TAE: Akal Imitasi AI Bongkar ‘Inversion Relationship’
Dr. Joko Ismuhadi memperkenalkan Tax Accounting Equation (TAE) sebagai Jantung Matematis dari Artificial Intelligence Compliance Ecosystem (AICEco), sebuah platform yang didesain untuk mendeteksi kecurangan keuangan yang luput dari audit manual.
Inti dari metodologi ini adalah persamaan:
R = E + (A – L)
Di mana: R = Revenue (Pendapatan), E = Expenses (Beban), A = Assets (Aset), dan L = Liabilities (Kewajiban).
Menurut beliau, kekuatan TAE terletak pada kemampuannya untuk menyingkap ‘inversion relationship’ (hubungan terbalik) antara Pendapatan (R) dan Kewajiban (L).
Modus Operandi Kanvasing dan Penghindaran Pajak:
* Manipulasi Awal (Mekanisme I): Di sektor cash intensive, pendapatan penjualan riil (R) yang diterima secara tunai secara sistematis direklasifikasi dan dibukukan sebagai peningkatan artifisial pada Kewajiban (L).
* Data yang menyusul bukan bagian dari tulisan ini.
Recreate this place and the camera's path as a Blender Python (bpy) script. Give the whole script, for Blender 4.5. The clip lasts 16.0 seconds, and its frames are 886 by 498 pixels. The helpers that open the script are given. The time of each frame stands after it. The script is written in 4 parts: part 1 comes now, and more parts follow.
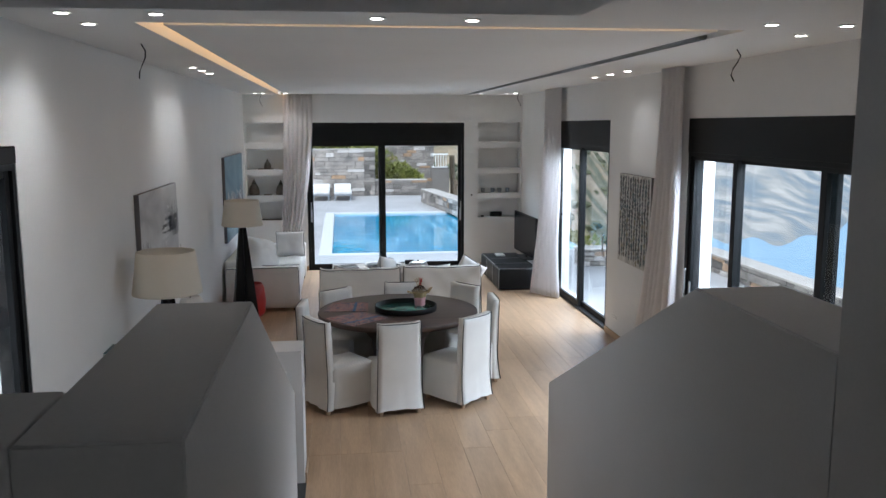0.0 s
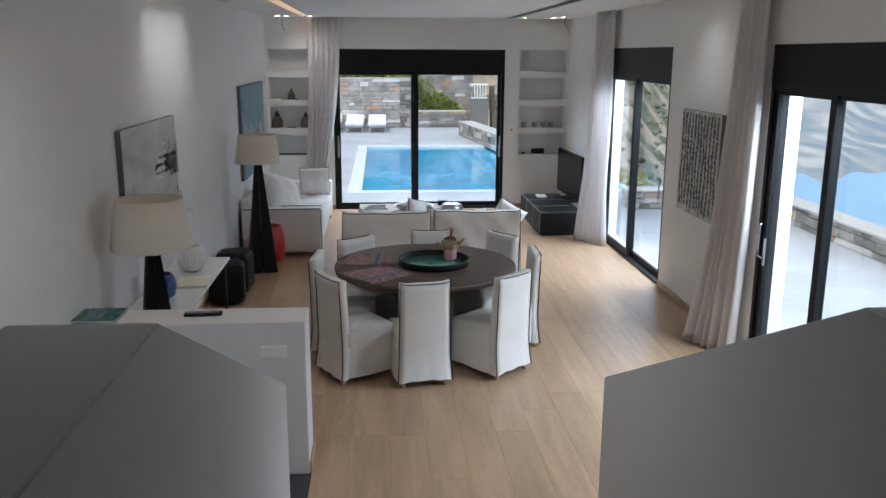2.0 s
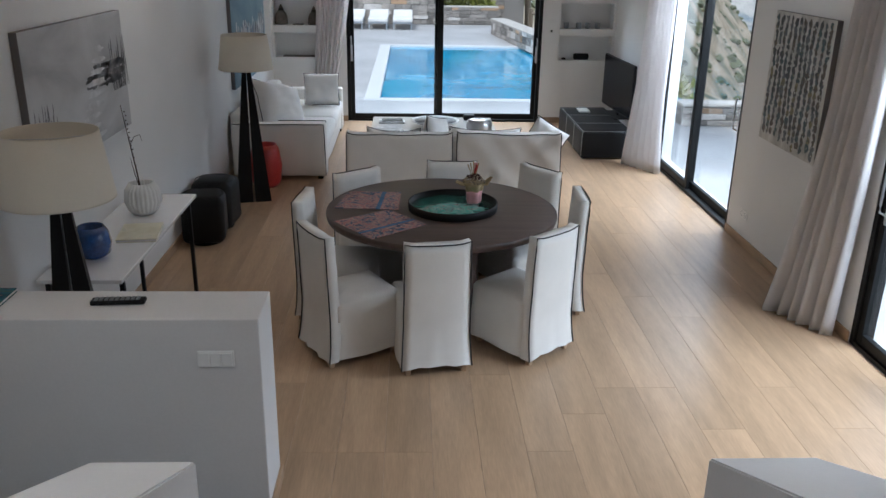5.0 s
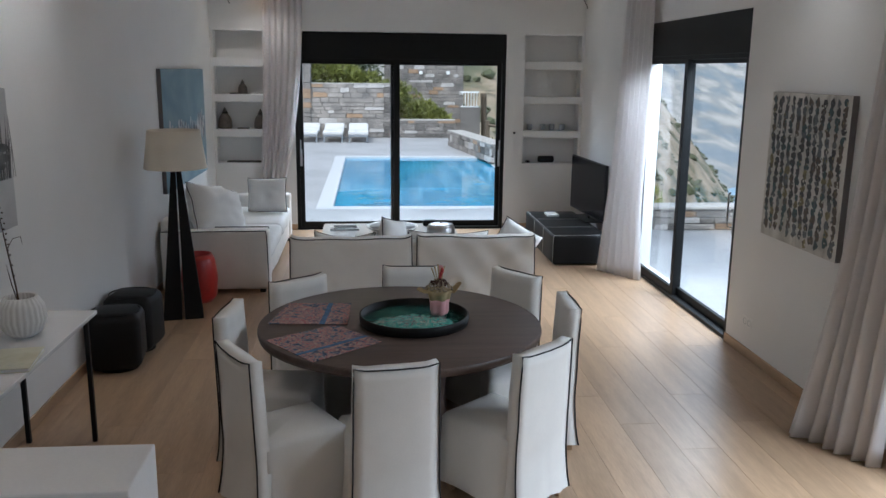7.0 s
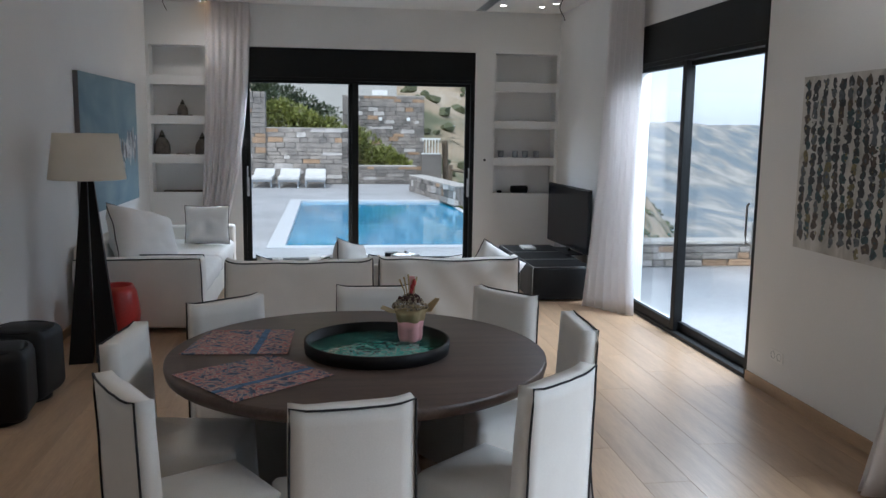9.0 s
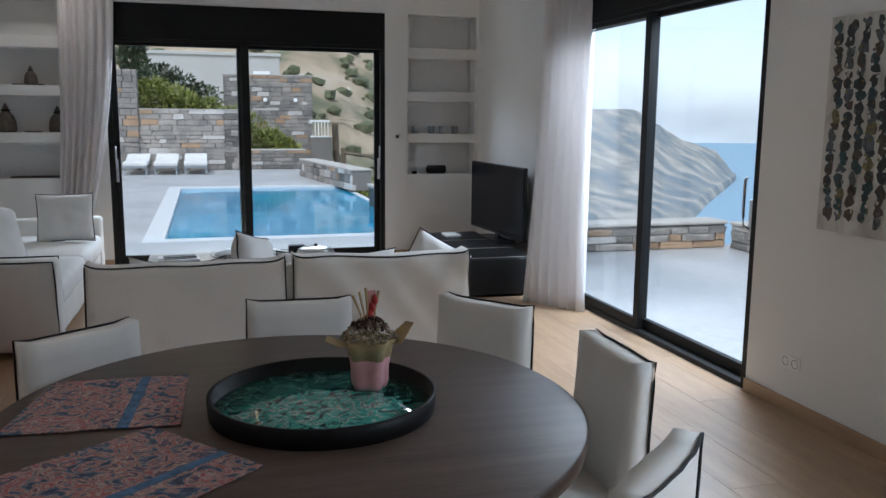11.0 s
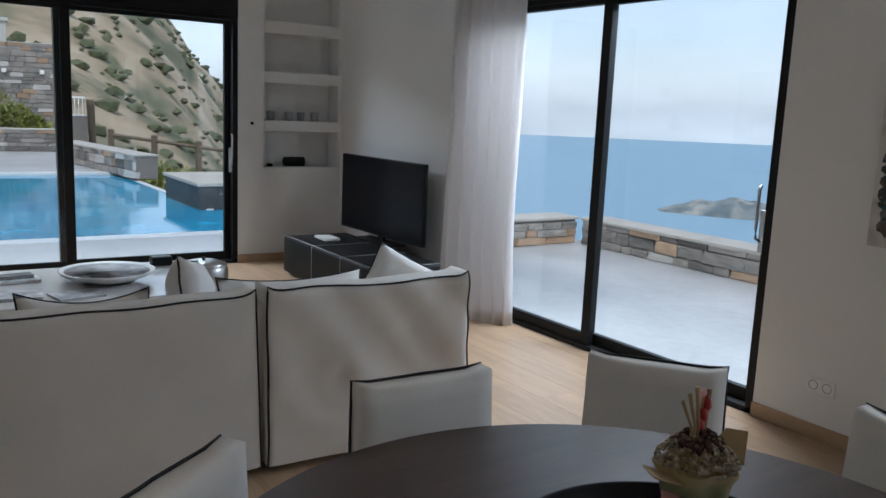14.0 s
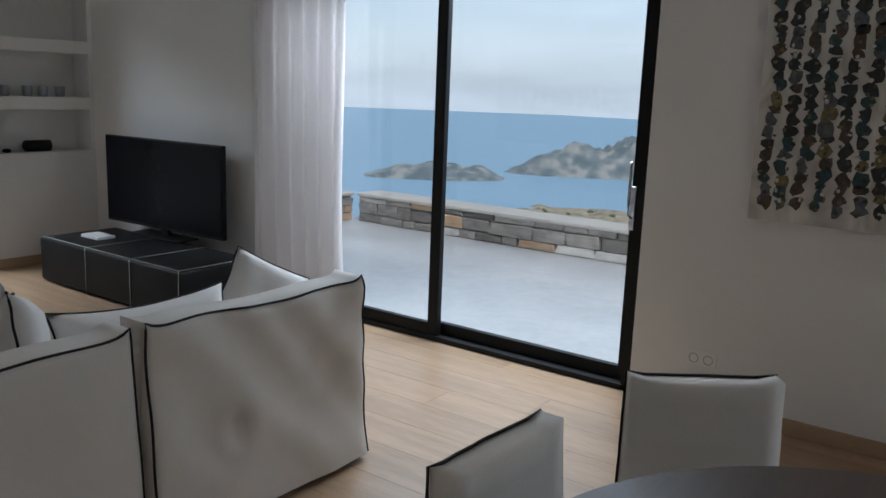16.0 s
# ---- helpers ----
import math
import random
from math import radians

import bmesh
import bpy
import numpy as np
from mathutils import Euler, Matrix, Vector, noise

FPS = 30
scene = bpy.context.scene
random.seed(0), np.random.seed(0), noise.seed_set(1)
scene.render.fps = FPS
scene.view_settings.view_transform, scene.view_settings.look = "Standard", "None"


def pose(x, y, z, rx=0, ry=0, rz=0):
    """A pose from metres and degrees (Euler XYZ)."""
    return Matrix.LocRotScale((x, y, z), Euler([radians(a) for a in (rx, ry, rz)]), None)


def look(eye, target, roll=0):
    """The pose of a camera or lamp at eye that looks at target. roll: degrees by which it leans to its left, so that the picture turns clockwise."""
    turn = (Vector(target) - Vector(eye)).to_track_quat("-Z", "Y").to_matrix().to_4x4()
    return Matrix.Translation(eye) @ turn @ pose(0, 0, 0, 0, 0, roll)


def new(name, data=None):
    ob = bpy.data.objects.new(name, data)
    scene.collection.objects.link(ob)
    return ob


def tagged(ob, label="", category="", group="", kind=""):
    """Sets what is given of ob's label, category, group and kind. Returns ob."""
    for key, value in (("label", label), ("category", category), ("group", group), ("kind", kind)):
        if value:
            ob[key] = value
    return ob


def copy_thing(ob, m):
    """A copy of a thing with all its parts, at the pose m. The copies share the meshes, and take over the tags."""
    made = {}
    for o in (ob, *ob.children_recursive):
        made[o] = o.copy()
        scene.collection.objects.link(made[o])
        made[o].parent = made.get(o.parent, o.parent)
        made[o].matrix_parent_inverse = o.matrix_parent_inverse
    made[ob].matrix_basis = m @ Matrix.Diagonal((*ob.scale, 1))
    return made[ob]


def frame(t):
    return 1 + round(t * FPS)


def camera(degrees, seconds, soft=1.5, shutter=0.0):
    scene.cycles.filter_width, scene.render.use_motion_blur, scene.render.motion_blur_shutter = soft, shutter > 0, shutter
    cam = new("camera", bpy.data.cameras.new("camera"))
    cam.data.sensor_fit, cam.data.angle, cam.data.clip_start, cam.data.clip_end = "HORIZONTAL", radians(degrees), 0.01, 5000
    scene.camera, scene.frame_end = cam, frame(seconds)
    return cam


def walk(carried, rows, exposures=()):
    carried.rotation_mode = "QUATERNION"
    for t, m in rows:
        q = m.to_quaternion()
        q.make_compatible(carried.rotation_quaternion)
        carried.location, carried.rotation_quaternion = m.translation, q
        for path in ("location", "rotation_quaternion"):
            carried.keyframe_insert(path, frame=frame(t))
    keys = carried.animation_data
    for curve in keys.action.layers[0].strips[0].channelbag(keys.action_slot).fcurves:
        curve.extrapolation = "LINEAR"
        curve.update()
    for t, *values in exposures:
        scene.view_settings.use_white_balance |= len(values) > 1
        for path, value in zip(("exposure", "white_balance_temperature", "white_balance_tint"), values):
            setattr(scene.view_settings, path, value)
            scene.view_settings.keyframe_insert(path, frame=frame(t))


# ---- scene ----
METRE = 0.92  # one plan unit in metres
SKY = 0.085
# The 42 W spot over the landing is added fill, out of view.
SPOT_LIGHT = (  # place, watts
    ((-0.72, 4.55, 3.39), 11), ((0.99, 4.64, 3.39), 8), ((2.79, 4.66, 3.39), 8), ((0.35, -0.7, 3.07), 42),
    ((-1.2, 5.04, 3.39), 7), ((-1.24, 8.75, 3.39), 4), ((-1.23, 9.25, 3.39), 4), ((-1.22, 9.75, 3.39), 4), ((3.4, 9.5, 3.39), 4), ((-0.75, 15.7, 3.39), 7),
)
WINDOW_FILL = (  # place, aim, width, watts
    ((4.85, 12.1, 3.1), (1.5, 12.1, 0.4), 2.4, 120),
    ((4.85, 6.8, 3.1), (1.0, 6.8, 0.4), 2.8, 132),
    ((1.1, 17.2, 3.1), (1.1, 14.0, 0.4), 2.8, 110),
)
cam = camera(56.2, 16.0)
PATH = [
    (0, (0.235, -0.131, 2.829), (0.476, 1.832, 2.534), -0.1),
    (0.5, (0.239, 0.067, 2.8), (0.469, 2.03, 2.493), -0.1),
    (1, (0.255, 0.337, 2.811), (0.494, 2.298, 2.5), -0.4),
    (1.5, (0.343, 0.678, 2.806), (0.554, 2.636, 2.459), -0.0),
    (2, (0.414, 1.02, 2.797), (0.561, 2.961, 2.34), 0.3),
    (2.5, (0.444, 1.347, 2.738), (0.602, 3.223, 2.063), 0.3),
    (3, (0.507, 1.619, 2.66), (0.645, 3.423, 1.808), 0.8),
    (3.5, (0.583, 1.855, 2.661), (0.675, 3.637, 1.758), 1.5),
    (4, (0.577, 2.148, 2.663), (0.672, 3.953, 1.807), 1.3),
    (4.5, (0.558, 2.469, 2.686), (0.683, 4.309, 1.913), 0.8),
    (5, (0.598, 2.772, 2.706), (0.676, 4.648, 2.018), 1.0),
    (5.2, (0.638, 2.875, 2.727), (0.683, 4.764, 2.072), 1.2),
    (7.5, (0.647, 4.145, 2.195), (0.854, 6.1, 1.823), 0.6),
    (8, (0.698, 4.444, 2.053), (0.918, 6.405, 1.729), 0.7),
    (8.5, (0.694, 4.71, 1.939), (0.946, 6.673, 1.655), 0.8),
    (10.8, (0.668, 6.28, 1.678), (1.144, 8.199, 1.376), 0.3),
    (11, (0.602, 6.406, 1.69), (1.144, 8.306, 1.376), 0.5),
    (11.5, (0.431, 6.644, 1.69), (1.127, 8.49, 1.357), -0.1),
    (12, (0.274, 6.871, 1.695), (1.089, 8.666, 1.358), 0.2),
    (12.5, (0.169, 7.138, 1.693), (1.04, 8.906, 1.353), 1.7),
    (13, (0.03, 7.349, 1.687), (1.009, 9.06, 1.35), 1.9),
    (13.5, (-0.19, 7.59, 1.701), (0.876, 9.25, 1.37), 1.9),
    (14, (-0.29, 7.888, 1.7), (0.803, 9.529, 1.364), 2.5),
    (14.5, (-0.39, 8.181, 1.704), (0.849, 9.71, 1.351), 2.2),
    (15, (-0.529, 8.414, 1.715), (0.864, 9.798, 1.336), 1.9),
    (15.5, (-0.548, 8.691, 1.691), (0.939, 9.97, 1.299), 2.0),
    (16, (-0.539, 8.917, 1.708), (1.046, 10.076, 1.325), 2.2),
]
walk(cam, [(t, look(Vector(eye) * METRE, Vector(target) * METRE, roll)) for t, eye, target, roll in PATH], [(0.0, 1.4, 5750, 10), (5.0, 1.25, 5750, 10), (8.0, 1.15, 5750, 10), (11.0, 1.0, 5750, 10), (14.5, 0.68, 5850, 10), (16.0, 0.55, 5900, 10)])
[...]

* Efek: Pendapatan Kena Pajak (R) ditekan (underreported) di Laporan Laba Rugi, sementara Kewajiban (L) digelembungkan di Neraca.
* Penyelesaian Skema (Back-to-Back Loan): Dana yang disembunyikan dalam akun Kewajiban yang digelembungkan (L) di dalam negeri kemudian direkarakterisasi menjadi pinjaman antarperusahaan dari luar negeri (back-to-back loan).
* Erosi Basis Pajak: Pembayaran bunga (E) atas pinjaman (L) fiktif ini dibayarkan kepada pihak berelasi di luar negeri. Pembayaran bunga ini berfungsi sebagai beban yang dapat dikurangkan (deductible expense) yang secara permanen mengurangi laba kena pajak di Indonesia.
“Jika Wajib Pajak di industri cash intensive mereklasifikasi pendapatan menjadi kewajiban, ini akan membuat angka Pendapatan yang dilaporkan secara matematis tidak memadai untuk mendukung posisi Kekayaan Bersih (A-L) yang dihasilkan,” jelas Dr. Joko Ismuhadi.
Discrepancy Index (DI): Deteksi Berbasis Risiko
Dr. Joko Ismuhadi menekankan bahwa TAE memungkinkan AICEco menghasilkan Discrepancy Index (DI), sebuah metrik kuantitatif dan objektif yang mengukur besarnya ketidakseimbangan matematis.
* Sinyal Kritis: Skor DI Kritis menandakan probabilitas tinggi penghindaran pajak sistematis (seperti salah klasifikasi R ke L), menuntut Audit Pajak Forensik.
* Keunggulan: Metode ini, berbeda dengan Net Worth Method tradisional yang kurang responsif untuk MNE kompleks, memverifikasi integritas aliran transaksi itu sendiri dengan merekonsiliasi Pendapatan dan Beban (R dan E) secara langsung ke Aset dan Kewajiban (A dan L).
Melalui inovasi ini, DJP dapat mengalihkan fokus dari sekadar menantang harga transfer ke memverifikasi integritas matematis laporan keuangan, memastikan bahwa potensi pajak dari sektor cash intensive yang selama ini menjadi underground economy dapat diamankan.